*PROBLEM*:
Repeat, exactly and completely, the material that follows. Omit the pictures.

*GIVEN INFORMATION*:

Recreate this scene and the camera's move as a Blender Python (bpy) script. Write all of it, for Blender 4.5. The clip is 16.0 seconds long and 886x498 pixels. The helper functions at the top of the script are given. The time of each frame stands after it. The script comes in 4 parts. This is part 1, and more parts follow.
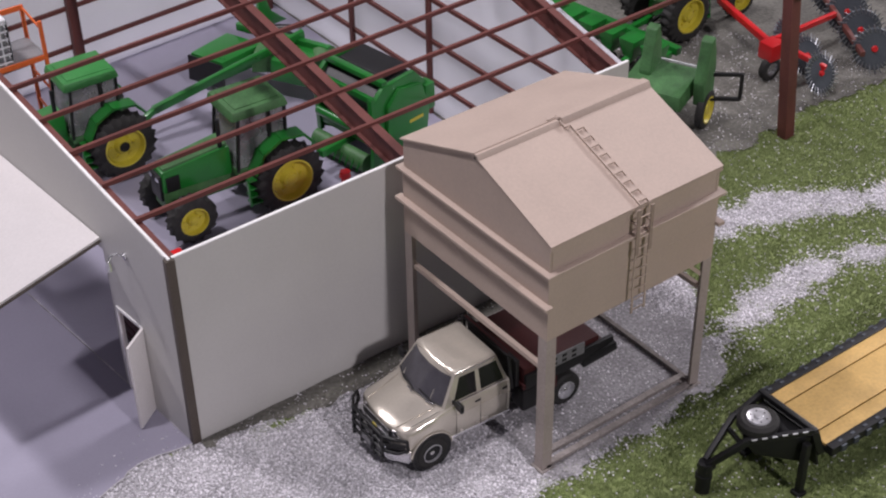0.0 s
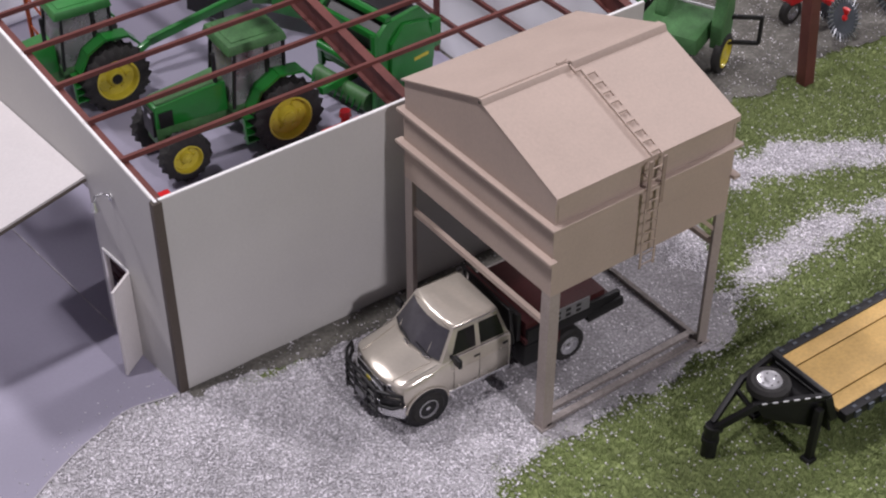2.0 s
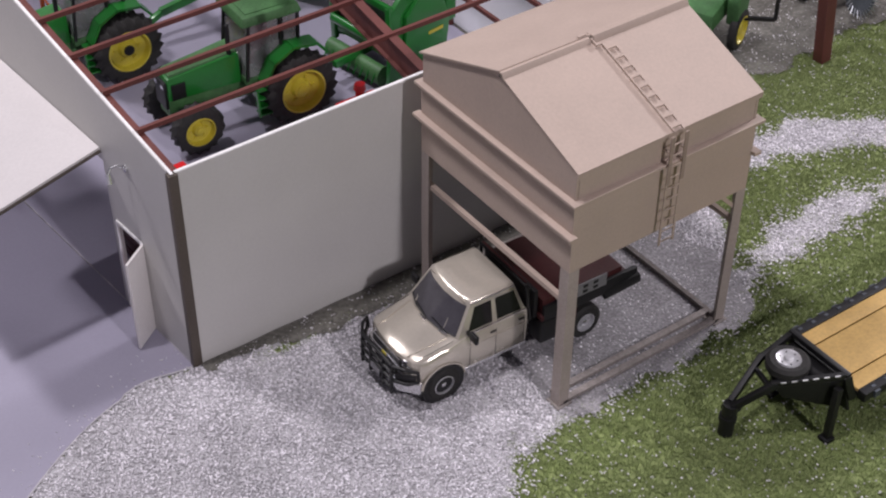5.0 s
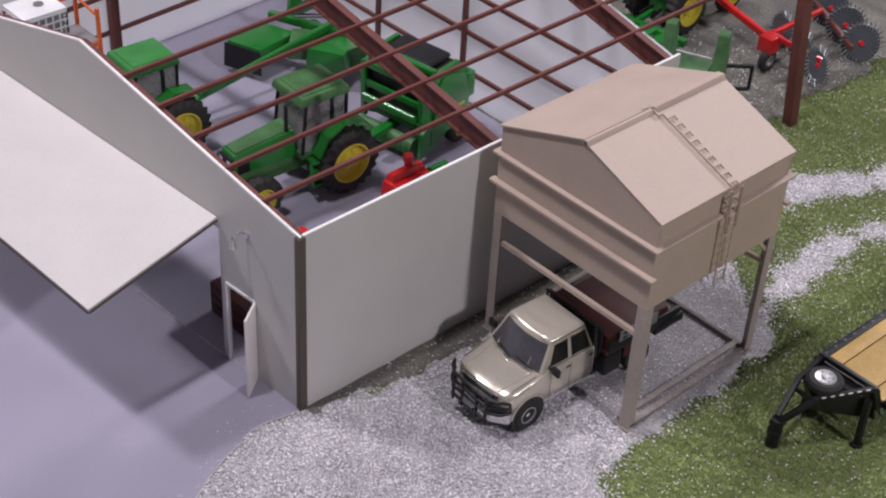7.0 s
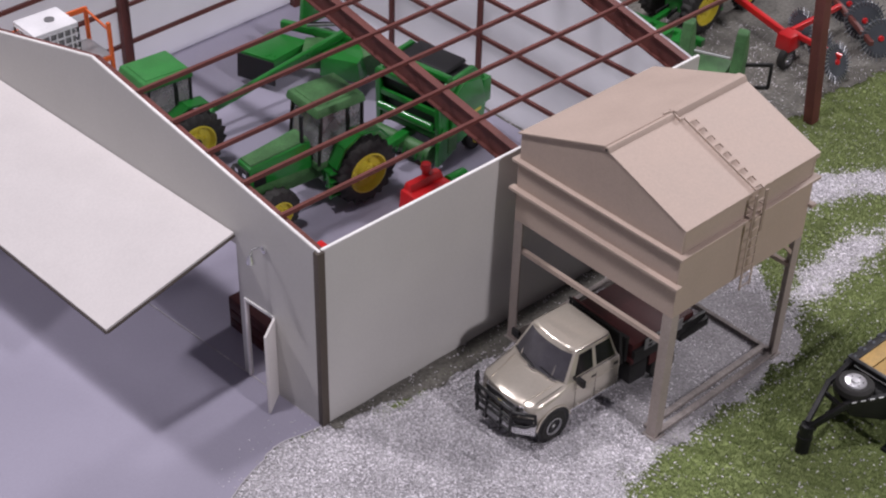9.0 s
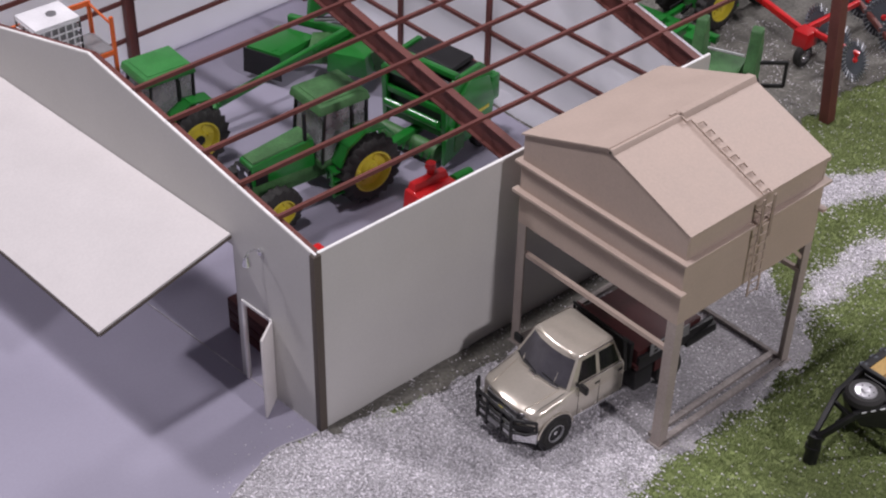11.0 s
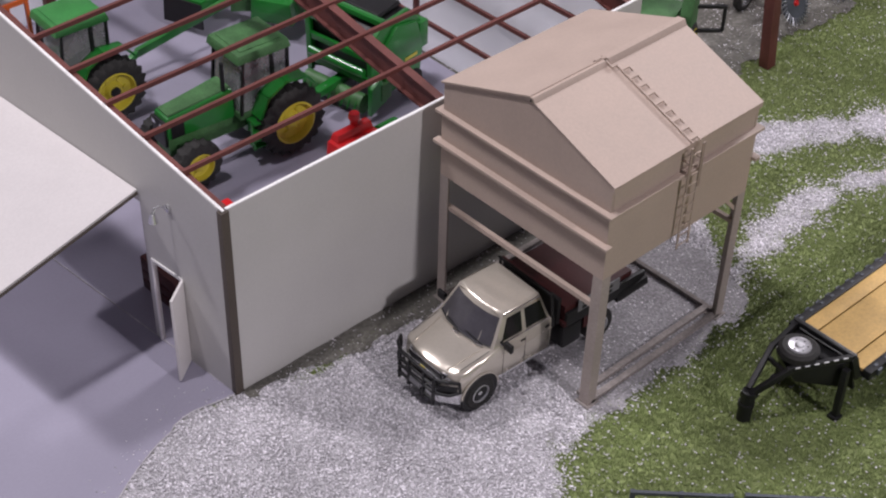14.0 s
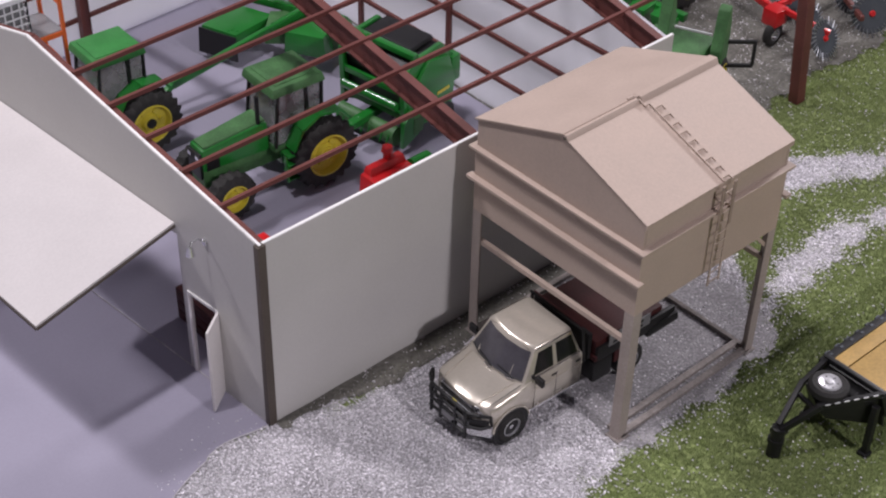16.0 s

*RESULT OF THIS TASK*:
Recreate this scene and the camera's move as a Blender Python (bpy) script. Write all of it, for Blender 4.5. The clip is 16.0 seconds long and 886x498 pixels. The helper functions at the top of the script are given. The time of each frame stands after it. The script comes in 4 parts. This is part 1, and more parts follow.
0.0 s
2.0 s
5.0 s
7.0 s
9.0 s
11.0 s
14.0 s
16.0 s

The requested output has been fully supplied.